Engine 7 of 12

Stewardship

What must be preserved?
The Stewardship Engine preserves and transmits across time: maintaining knowledge, tending traditions, honouring lineage, and bridging the gap between what came before and what comes next. It is how human achievement becomes cumulative rather than episodic — the engine that ensures each generation does not start from zero.
Ancient Evidence

This engine is not a theory

Stewardship appears as soon as humans have anything worth preserving. It is the engine that carries fire through the night, knowledge through the generations, and meaning through the centuries.

Before fire-starting
Fire Maintenance

Before fire could be reliably started, it had to be maintained. Continuous tending to prevent extinction. Carrying fire when travelling. Passing fire-tending duties across individuals. Fire maintenance may be humanity's earliest stewardship practice — keeping alive what could not easily be recreated.

~100,000 BCE
Qafzeh Cave, Israel

Intentional burial with grave goods. The dead placed in deliberate positions, objects included for afterlife use. Continued relationship with the deceased. Obligation to provide for them. Maintenance of connection across death. Stewardship of relationship — tending what persists beyond a single life.

~1.5 million years
Tool Traditions

The persistence of tool types across thousands of years and multiple continents. Skills transmitted from maker to learner. Standards maintained across generations. Techniques preserved despite individual deaths. Tool traditions are stewardship of craft knowledge — the engine ensuring that what was learned was not lost.

From Inside

What high stewardship feels like

You carry things that are not yours. Knowledge that was passed to you. Traditions you did not create. Obligations to people you never met. The weight of what came before sits in you as a responsibility you did not choose but cannot put down. You feel the thread of time running through you — from what was, through what is, toward what must be.
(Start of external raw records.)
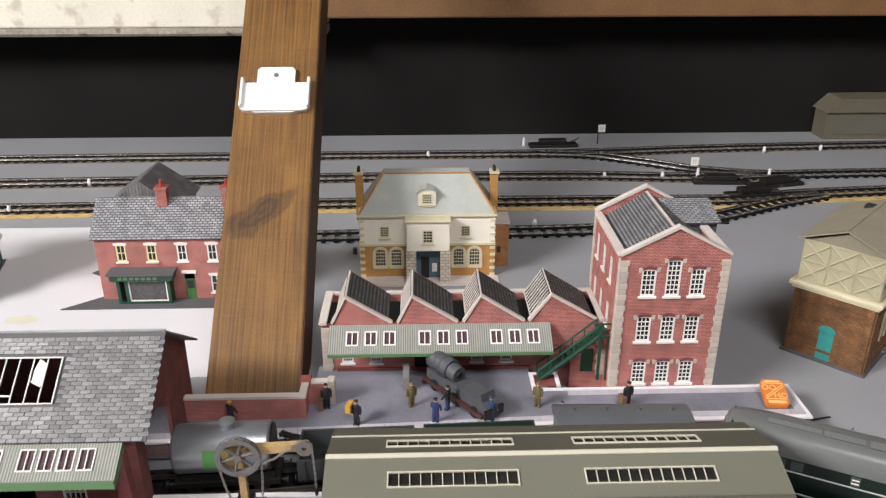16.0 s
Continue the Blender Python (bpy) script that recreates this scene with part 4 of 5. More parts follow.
van = thing("covered_van", -64.5, 73, 8, -1.5, label="covered van with a plain grey curved roof", category="goods wagon")
underframe(van, 82)
part("body", boxes((-42, -15.5, 9.1, 42, 15.5, 35)), M_VANBODY, van, "dark brown van body")
part("roof", loft(bmesh.new(), [[(x, 17 * math.cos(math.pi * i / 14), 34.5 + 7.4 * math.sin(math.pi * i / 14)) for i in range(15)] for x in (-44, 44)]), M_VANROOF, van, "blue grey curved roof", smooth=True)
for x in (-32, -11, 11, 32):
    part("roof_vent", rod(bmesh.new(), (x, 3, 41), (x, 3, 43.2), 1.5, 1.1), M_VANROOF, van)
for x, label, m_ in ((-156, "open wagon with dark green inside", M_WAGONGREEN), (-236, "grey open wagon with empty dark inside", M_WAGONGREY)):
    w = thing("open_wagon", x, 71 if x > -200 else 67.5, 8, 2, label=label, category="goods wagon", group="open wagons")
    underframe(w, 70)
    part("floor", boxes((-37, -15.5, 9.1, 37, 15.5, 11)), M_DARK, w)
    for s in (-1, 1):
        side_ = part("side", boxes((-37, s * 15.5 - 0.7, 11.05, 37, s * 15.5 + 0.7, 26.0)), m_, w)
        part("end", boxes((s * 36.3 - 0.7, -14.75, 11.05, s * 36.3 + 0.7, 14.75, 26.0)), m_, w)
        for k in range(7):
            part("rib", boxes((-33 + 11 * k, s * 16.7 - 0.45, 11.05, -32 + 11 * k, s * 16.7 + 0.45, 25.6)), m_, side_)
tank = thing("tank_wagon", -318, 63.5, 8, 2.5, label="silver tank wagon with a green and yellow panel", category="goods wagon")
underframe(tank, 66)
bm = bmesh.new()
loft(bm, [[(x, r * math.cos(2 * math.pi * i / 28), 28 + r * math.sin(2 * math.pi * i / 28)) for i in range(28)] for x, r in ((-32, 13), (-31, 14.8), (-29.5, 15.6), (26.5, 15.6), (28, 14.8), (29, 13))])
part("barrel", bm, M_SILVER, tank, "silver tank barrel", smooth=True)
part("end_cap", rod(bmesh.new(), (28.5, 0, 28), (29.8, 0, 28), 14.4, 13.6, 28), M_DARKMETAL, tank, "black tank end")
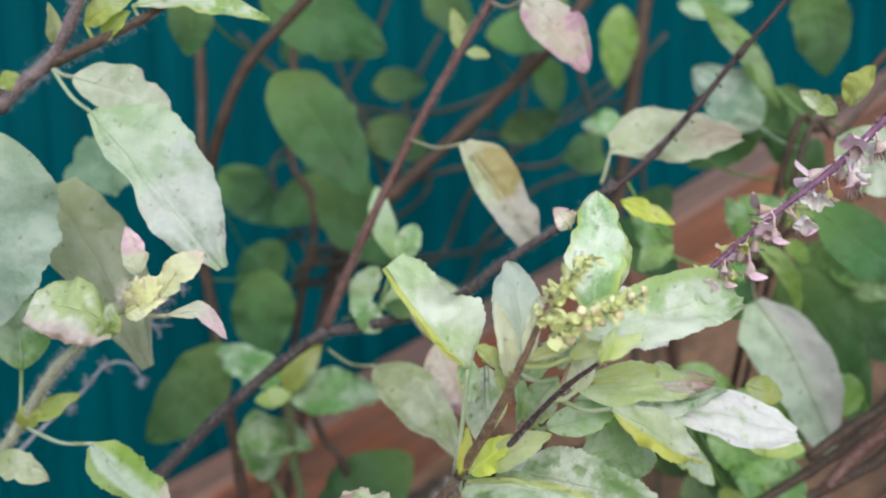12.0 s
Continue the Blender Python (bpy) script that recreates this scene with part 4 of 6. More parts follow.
leaf(side, CHARTREUSE, (0.0292, 0.2496, 0.3427), (0.0452, 0.2531, 0.3446), 0.0042, (-0.0005, -0.7547, 0.6561), 0.1, 0.3, 0, stalk=(0.0216, 0.2386, 0.3468))
leaf(side, PRIMROSE, (0.0240, 0.2378, 0.3448), (0.0282, 0.2397, 0.3564), 0.0067, (-0.2852, -0.8621, 0.4188), 0.08, 0.2, 0, stalk=(0.0187, 0.2318, 0.3454))
leaf(side, SNOW, (0.0365, 0.2896, 0.3496), (0.0559, 0.2892, 0.3443), 0.0161, (0.0457, -0.9380, 0.3437), 0.05, 0.1, 0, left=(0.4, 0.7, 0.8, 0.85, 0.85, 0.8, 0.6), right=(0.4, 0.8, 0.95, 1, 1, 0.95, 0.8), blunt=0.9)
leaf(side, WAXEN, (-0.0051, 0.2567, 0.2893), (0.0170, 0.2460, 0.2802), 0.0221, (-0.1389, -0.8182, 0.5579), 0.05, 0.1, 0, stalk=(-0.0105, 0.2582, 0.2950), left=(0.25, 0.85, 0.95, 0.9, 0.95, 0.8, 0.35), right=(0.2, 0.75, 1.0, 1.0, 0.95, 0.75, 0.3), teeth=0.025, wave=0.05, label="rounded pale leaf with notched margin")
leaf(side, WAXEN, (0.0055, 0.2455, 0.2783), (0.0190, 0.2379, 0.2731), 0.0138, (-0.1412, -0.8423, 0.5202), 0.05, 0.1, 0, left=(0.3, 0.75, 0.8, 0.6, 0.4, 0.3), right=(0.3, 0.9, 1.0, 0.95, 0.7, 0.3), teeth=0.02, wave=0.05, label="pale leaf with curled green tip")
leaf(side, GREEN, (0.0123, 0.2401, 0.2793), (0.0206, 0.2374, 0.2791), 0.0065, (-0.1810, -0.7874, 0.5893), 0.2, 0.3, 0.15, bites=0, teeth=0.05, blunt=0.4, wide=0.55)
leaf(side, LILACED, (0.0217, 0.2464, 0.2974), (0.0425, 0.2322, 0.2790), 0.0088, (0.0480, -0.8006, 0.5972), 0.06, 0.25, 0, stalk=(0.0159, 0.2469, 0.3008), sway=0.02, left=(0.25, 0.7, 0.85, 0.95, 0.9, 0.8, 0.5, 0.2), right=(0.2, 0.6, 0.8, 0.7, 0.75, 0.8, 0.6, 0.2), wave=0.1, label="pinkish grey withered leaf")
leaf(side, CREAMY, (0.0093, 0.2593, 0.3038), (0.0109, 0.2558, 0.2940), 0.0071, (0.0949, -0.9169, 0.3876), 0.1, 0.2, 0, stalk=(0.0022, 0.2536, 0.3175))
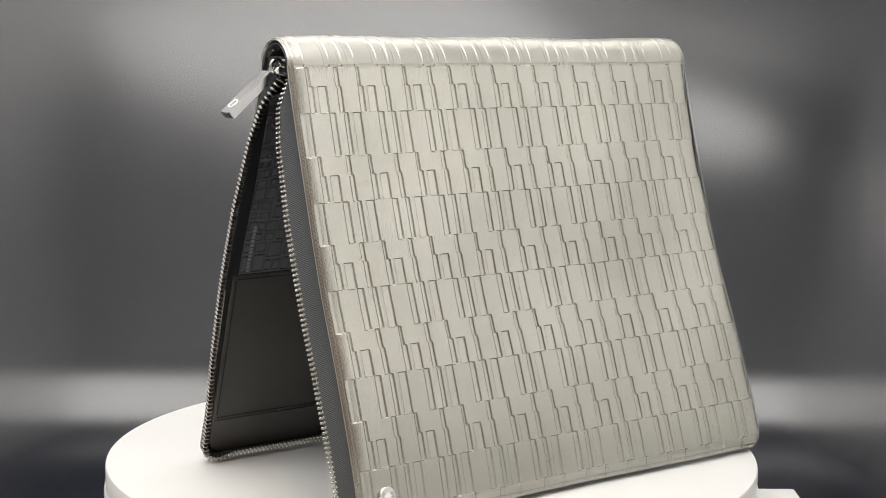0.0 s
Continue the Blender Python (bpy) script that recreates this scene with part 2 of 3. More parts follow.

High Stewardship means the tending never stops. You maintain what others abandon. You preserve what others forget. You feel the loss of discontinuity as a physical pain — the broken tradition, the abandoned craft, the knowledge that died with its holder. The gift is that you are the bridge. The cost is that you carry everything.

The Shadow

When Stewardship runs without regulation

When Stewardship Freezes

Nothing can be changed because everything must be preserved. The house becomes museum. Life becomes curation. The past dominates the present — ancestors' wishes constraining the living, tradition becoming tyranny. Hoarding — accumulating without function, keeping everything "just in case." The steward buried in their archive.

"If I let anything go, I lose everything."

The path out of shadow: learning that transmission is not identical reproduction. Accepting that living traditions must evolve. Distinguishing essence from form — what must be preserved versus how.